O ministro da Justiça da Itália, Alfonso Bonafede, disse no Twitter que a extradição de Battisti diretamente da Bolívia “permitirá que o italiano cumpra a prisão perpétua”. Isso porque, quando o governo brasileiro autorizou a extradição à Itália, negociou que a pena máxima a ser cumprida por Battisti seria a de 30 anos, conforme permite a Constituição brasileira.
Reprodução
Capa do jornal "Corriere dela Sera" com imagem do avião em que Battisti foi enviado à Itália (a imagem foi divulgada pela polícia italiana)
Memória
A Itália tenta a extradição de Battisti desde 2007, quando Battisti foi preso no Brasil – após fugir da Itália, Battisti passou por França e México antes de chegar ao Brasil.
Lula decidiu, em 31 de dezembro de 2010, por conceder refúgio a Battisti. À época, o STF considerou que essa decisão era de responsabilidade exclusiva da Presidência – assim, apesar dos recursos da Itália, o refúgio foi mantido até recentemente, quando Temer autorizou a extradição.
Num julgamento à revelia, o ativista Cesare Battisti havia sido condenado à prisão perpétua na Itália, em 1993, acusado de quatro assassinatos durante os anos 1970, quando diversos pequenos grupos radicais italianos optaram pela luta armada. Exilado, viveu na França e no México antes de fugir para o Brasil, onde foi preso em 2007. Em janeiro de 2009, o então ministro da Justiça, Tarso Genro, concedeu refúgio político a ele, após uma decisão contrária, mas apertada (3 votos contra 2) do Conare (Comitê Nacional para os Refugiados).
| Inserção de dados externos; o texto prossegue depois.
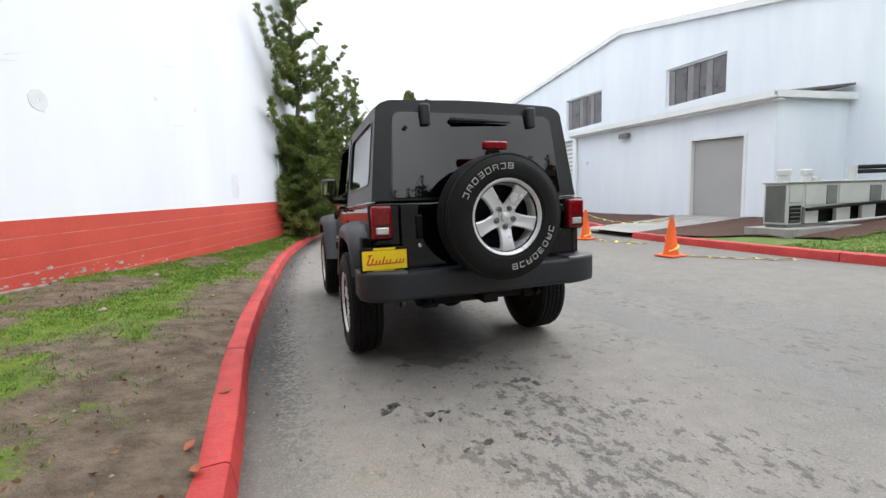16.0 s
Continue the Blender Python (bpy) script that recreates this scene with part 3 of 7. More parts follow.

Houve, a partir de então, um intenso debate no país, uma enorme pressão do governo italiano, um julgamento em que o Supremo Tribunal Federal questionou o status de refugiado e recomendou uma conduta (a extradição), mas reconheceu que a decisão final ficava a cargo do Presidente da República.
A Itália afirma que Battisti não cometeu crimes políticos, mas crimes comuns. Argumenta que as supostas vítimas das ações armadas do PAC eram pessoas distantes do poder, policiais e pequenos empresários que não estavam ligados às disputas políticas da conturbada década de 1970.